**MATERIAL PROVIDED**

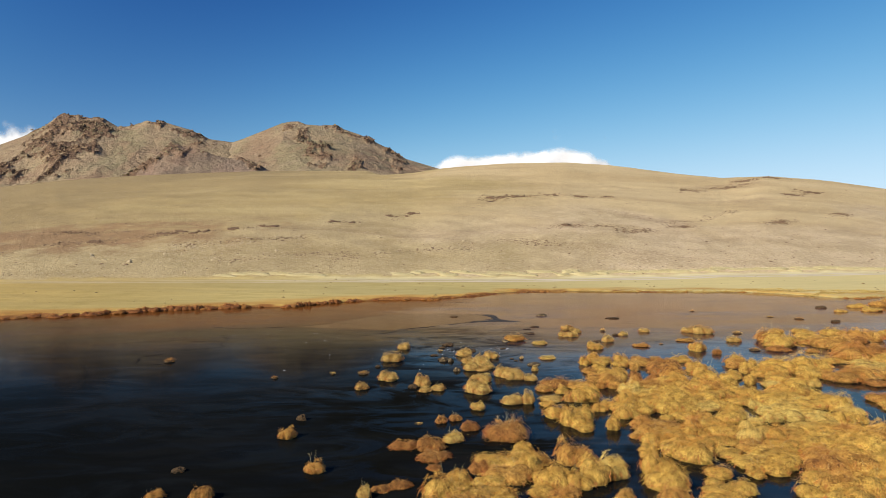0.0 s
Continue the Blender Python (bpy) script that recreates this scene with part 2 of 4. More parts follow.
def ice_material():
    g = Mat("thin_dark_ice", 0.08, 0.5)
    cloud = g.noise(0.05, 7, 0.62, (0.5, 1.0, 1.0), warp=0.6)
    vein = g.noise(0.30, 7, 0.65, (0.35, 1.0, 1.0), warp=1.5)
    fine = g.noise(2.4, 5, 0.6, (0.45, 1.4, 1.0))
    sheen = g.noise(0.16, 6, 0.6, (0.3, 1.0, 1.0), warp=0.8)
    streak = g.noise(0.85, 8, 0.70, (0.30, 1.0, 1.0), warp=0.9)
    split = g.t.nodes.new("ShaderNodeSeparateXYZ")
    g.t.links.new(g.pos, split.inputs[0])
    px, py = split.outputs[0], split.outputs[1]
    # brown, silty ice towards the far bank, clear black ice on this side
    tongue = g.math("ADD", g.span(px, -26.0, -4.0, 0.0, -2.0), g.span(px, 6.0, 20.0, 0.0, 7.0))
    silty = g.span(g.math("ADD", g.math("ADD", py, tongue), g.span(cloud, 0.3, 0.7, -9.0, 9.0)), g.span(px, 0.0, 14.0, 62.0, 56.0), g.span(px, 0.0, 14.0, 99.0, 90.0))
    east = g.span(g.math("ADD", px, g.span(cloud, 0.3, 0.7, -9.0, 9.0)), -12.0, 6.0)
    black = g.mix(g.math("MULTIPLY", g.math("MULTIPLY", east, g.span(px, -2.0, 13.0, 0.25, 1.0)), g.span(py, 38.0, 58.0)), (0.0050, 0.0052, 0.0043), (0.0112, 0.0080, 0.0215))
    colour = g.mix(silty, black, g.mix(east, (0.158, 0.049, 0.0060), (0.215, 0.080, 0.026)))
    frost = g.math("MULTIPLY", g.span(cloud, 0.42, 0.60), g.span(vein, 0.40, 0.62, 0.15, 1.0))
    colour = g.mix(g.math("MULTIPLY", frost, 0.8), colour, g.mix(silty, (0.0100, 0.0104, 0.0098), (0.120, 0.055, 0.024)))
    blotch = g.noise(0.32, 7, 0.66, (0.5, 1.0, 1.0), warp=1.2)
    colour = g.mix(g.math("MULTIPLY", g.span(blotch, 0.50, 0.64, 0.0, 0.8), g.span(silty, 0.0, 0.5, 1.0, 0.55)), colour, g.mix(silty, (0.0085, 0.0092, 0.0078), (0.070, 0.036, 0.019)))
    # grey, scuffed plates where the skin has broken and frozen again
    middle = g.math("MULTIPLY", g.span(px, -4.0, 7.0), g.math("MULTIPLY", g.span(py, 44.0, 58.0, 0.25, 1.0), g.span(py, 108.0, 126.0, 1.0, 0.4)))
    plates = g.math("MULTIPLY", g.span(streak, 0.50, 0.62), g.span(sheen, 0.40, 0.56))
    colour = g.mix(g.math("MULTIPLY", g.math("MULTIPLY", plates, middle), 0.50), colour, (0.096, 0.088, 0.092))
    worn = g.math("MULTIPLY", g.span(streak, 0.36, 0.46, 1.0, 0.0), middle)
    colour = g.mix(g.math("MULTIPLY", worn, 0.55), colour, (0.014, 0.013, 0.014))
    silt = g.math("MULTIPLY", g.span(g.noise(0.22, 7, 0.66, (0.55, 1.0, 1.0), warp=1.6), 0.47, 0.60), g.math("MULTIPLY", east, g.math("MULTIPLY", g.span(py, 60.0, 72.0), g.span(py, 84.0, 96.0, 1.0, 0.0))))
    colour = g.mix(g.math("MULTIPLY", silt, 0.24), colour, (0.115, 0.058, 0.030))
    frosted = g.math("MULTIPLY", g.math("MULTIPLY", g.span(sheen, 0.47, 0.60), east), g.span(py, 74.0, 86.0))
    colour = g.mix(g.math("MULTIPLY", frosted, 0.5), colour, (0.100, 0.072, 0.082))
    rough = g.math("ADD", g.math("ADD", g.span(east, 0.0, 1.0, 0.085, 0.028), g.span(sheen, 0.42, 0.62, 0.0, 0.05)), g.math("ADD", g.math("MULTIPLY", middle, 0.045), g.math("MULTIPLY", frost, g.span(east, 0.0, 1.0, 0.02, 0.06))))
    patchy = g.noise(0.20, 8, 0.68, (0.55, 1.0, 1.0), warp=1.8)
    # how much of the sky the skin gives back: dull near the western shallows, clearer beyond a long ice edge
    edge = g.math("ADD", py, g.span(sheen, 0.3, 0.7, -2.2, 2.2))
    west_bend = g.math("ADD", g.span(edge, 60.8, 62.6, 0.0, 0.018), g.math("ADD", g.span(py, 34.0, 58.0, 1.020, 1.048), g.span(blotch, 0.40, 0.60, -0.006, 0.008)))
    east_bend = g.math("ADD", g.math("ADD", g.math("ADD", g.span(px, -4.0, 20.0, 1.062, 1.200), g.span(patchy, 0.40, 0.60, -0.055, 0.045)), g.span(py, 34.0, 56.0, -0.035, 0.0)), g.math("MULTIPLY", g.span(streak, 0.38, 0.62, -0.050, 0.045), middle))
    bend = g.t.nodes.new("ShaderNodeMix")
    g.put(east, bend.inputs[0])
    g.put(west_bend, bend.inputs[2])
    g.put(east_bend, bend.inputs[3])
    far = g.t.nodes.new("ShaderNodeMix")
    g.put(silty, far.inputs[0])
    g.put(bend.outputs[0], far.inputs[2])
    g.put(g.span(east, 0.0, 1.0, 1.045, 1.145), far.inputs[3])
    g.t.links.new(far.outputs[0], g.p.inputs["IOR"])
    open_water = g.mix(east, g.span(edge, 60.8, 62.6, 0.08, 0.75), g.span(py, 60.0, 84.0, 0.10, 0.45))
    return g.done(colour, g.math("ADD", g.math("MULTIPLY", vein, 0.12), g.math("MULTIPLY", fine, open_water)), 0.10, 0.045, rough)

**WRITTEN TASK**
Exactly as written, return every line of the listing, but not the pictures.

**FINAL RESULT**
0.0 s
Continue the Blender Python (bpy) script that recreates this scene with part 2 of 4. More parts follow.
def ice_material():
    g = Mat("thin_dark_ice", 0.08, 0.5)
    cloud = g.noise(0.05, 7, 0.62, (0.5, 1.0, 1.0), warp=0.6)
    vein = g.noise(0.30, 7, 0.65, (0.35, 1.0, 1.0), warp=1.5)
    fine = g.noise(2.4, 5, 0.6, (0.45, 1.4, 1.0))
    sheen = g.noise(0.16, 6, 0.6, (0.3, 1.0, 1.0), warp=0.8)
    streak = g.noise(0.85, 8, 0.70, (0.30, 1.0, 1.0), warp=0.9)
    split = g.t.nodes.new("ShaderNodeSeparateXYZ")
    g.t.links.new(g.pos, split.inputs[0])
    px, py = split.outputs[0], split.outputs[1]
    # brown, silty ice towards the far bank, clear black ice on this side
    tongue = g.math("ADD", g.span(px, -26.0, -4.0, 0.0, -2.0), g.span(px, 6.0, 20.0, 0.0, 7.0))
    silty = g.span(g.math("ADD", g.math("ADD", py, tongue), g.span(cloud, 0.3, 0.7, -9.0, 9.0)), g.span(px, 0.0, 14.0, 62.0, 56.0), g.span(px, 0.0, 14.0, 99.0, 90.0))
    east = g.span(g.math("ADD", px, g.span(cloud, 0.3, 0.7, -9.0, 9.0)), -12.0, 6.0)
    black = g.mix(g.math("MULTIPLY", g.math("MULTIPLY", east, g.span(px, -2.0, 13.0, 0.25, 1.0)), g.span(py, 38.0, 58.0)), (0.0050, 0.0052, 0.0043), (0.0112, 0.0080, 0.0215))
    colour = g.mix(silty, black, g.mix(east, (0.158, 0.049, 0.0060), (0.215, 0.080, 0.026)))
    frost = g.math("MULTIPLY", g.span(cloud, 0.42, 0.60), g.span(vein, 0.40, 0.62, 0.15, 1.0))
    colour = g.mix(g.math("MULTIPLY", frost, 0.8), colour, g.mix(silty, (0.0100, 0.0104, 0.0098), (0.120, 0.055, 0.024)))
    blotch = g.noise(0.32, 7, 0.66, (0.5, 1.0, 1.0), warp=1.2)
    colour = g.mix(g.math("MULTIPLY", g.span(blotch, 0.50, 0.64, 0.0, 0.8), g.span(silty, 0.0, 0.5, 1.0, 0.55)), colour, g.mix(silty, (0.0085, 0.0092, 0.0078), (0.070, 0.036, 0.019)))
    # grey, scuffed plates where the skin has broken and frozen again
    middle = g.math("MULTIPLY", g.span(px, -4.0, 7.0), g.math("MULTIPLY", g.span(py, 44.0, 58.0, 0.25, 1.0), g.span(py, 108.0, 126.0, 1.0, 0.4)))
    plates = g.math("MULTIPLY", g.span(streak, 0.50, 0.62), g.span(sheen, 0.40, 0.56))
    colour = g.mix(g.math("MULTIPLY", g.math("MULTIPLY", plates, middle), 0.50), colour, (0.096, 0.088, 0.092))
    worn = g.math("MULTIPLY", g.span(streak, 0.36, 0.46, 1.0, 0.0), middle)
    colour = g.mix(g.math("MULTIPLY", worn, 0.55), colour, (0.014, 0.013, 0.014))
    silt = g.math("MULTIPLY", g.span(g.noise(0.22, 7, 0.66, (0.55, 1.0, 1.0), warp=1.6), 0.47, 0.60), g.math("MULTIPLY", east, g.math("MULTIPLY", g.span(py, 60.0, 72.0), g.span(py, 84.0, 96.0, 1.0, 0.0))))
    colour = g.mix(g.math("MULTIPLY", silt, 0.24), colour, (0.115, 0.058, 0.030))
    frosted = g.math("MULTIPLY", g.math("MULTIPLY", g.span(sheen, 0.47, 0.60), east), g.span(py, 74.0, 86.0))
    colour = g.mix(g.math("MULTIPLY", frosted, 0.5), colour, (0.100, 0.072, 0.082))
    rough = g.math("ADD", g.math("ADD", g.span(east, 0.0, 1.0, 0.085, 0.028), g.span(sheen, 0.42, 0.62, 0.0, 0.05)), g.math("ADD", g.math("MULTIPLY", middle, 0.045), g.math("MULTIPLY", frost, g.span(east, 0.0, 1.0, 0.02, 0.06))))
    patchy = g.noise(0.20, 8, 0.68, (0.55, 1.0, 1.0), warp=1.8)
    # how much of the sky the skin gives back: dull near the western shallows, clearer beyond a long ice edge
    edge = g.math("ADD", py, g.span(sheen, 0.3, 0.7, -2.2, 2.2))
    west_bend = g.math("ADD", g.span(edge, 60.8, 62.6, 0.0, 0.018), g.math("ADD", g.span(py, 34.0, 58.0, 1.020, 1.048), g.span(blotch, 0.40, 0.60, -0.006, 0.008)))
    east_bend = g.math("ADD", g.math("ADD", g.math("ADD", g.span(px, -4.0, 20.0, 1.062, 1.200), g.span(patchy, 0.40, 0.60, -0.055, 0.045)), g.span(py, 34.0, 56.0, -0.035, 0.0)), g.math("MULTIPLY", g.span(streak, 0.38, 0.62, -0.050, 0.045), middle))
    bend = g.t.nodes.new("ShaderNodeMix")
    g.put(east, bend.inputs[0])
    g.put(west_bend, bend.inputs[2])
    g.put(east_bend, bend.inputs[3])
    far = g.t.nodes.new("ShaderNodeMix")
    g.put(silty, far.inputs[0])
    g.put(bend.outputs[0], far.inputs[2])
    g.put(g.span(east, 0.0, 1.0, 1.045, 1.145), far.inputs[3])
    g.t.links.new(far.outputs[0], g.p.inputs["IOR"])
    open_water = g.mix(east, g.span(edge, 60.8, 62.6, 0.08, 0.75), g.span(py, 60.0, 84.0, 0.10, 0.45))
    return g.done(colour, g.math("ADD", g.math("MULTIPLY", vein, 0.12), g.math("MULTIPLY", fine, open_water)), 0.10, 0.045, rough)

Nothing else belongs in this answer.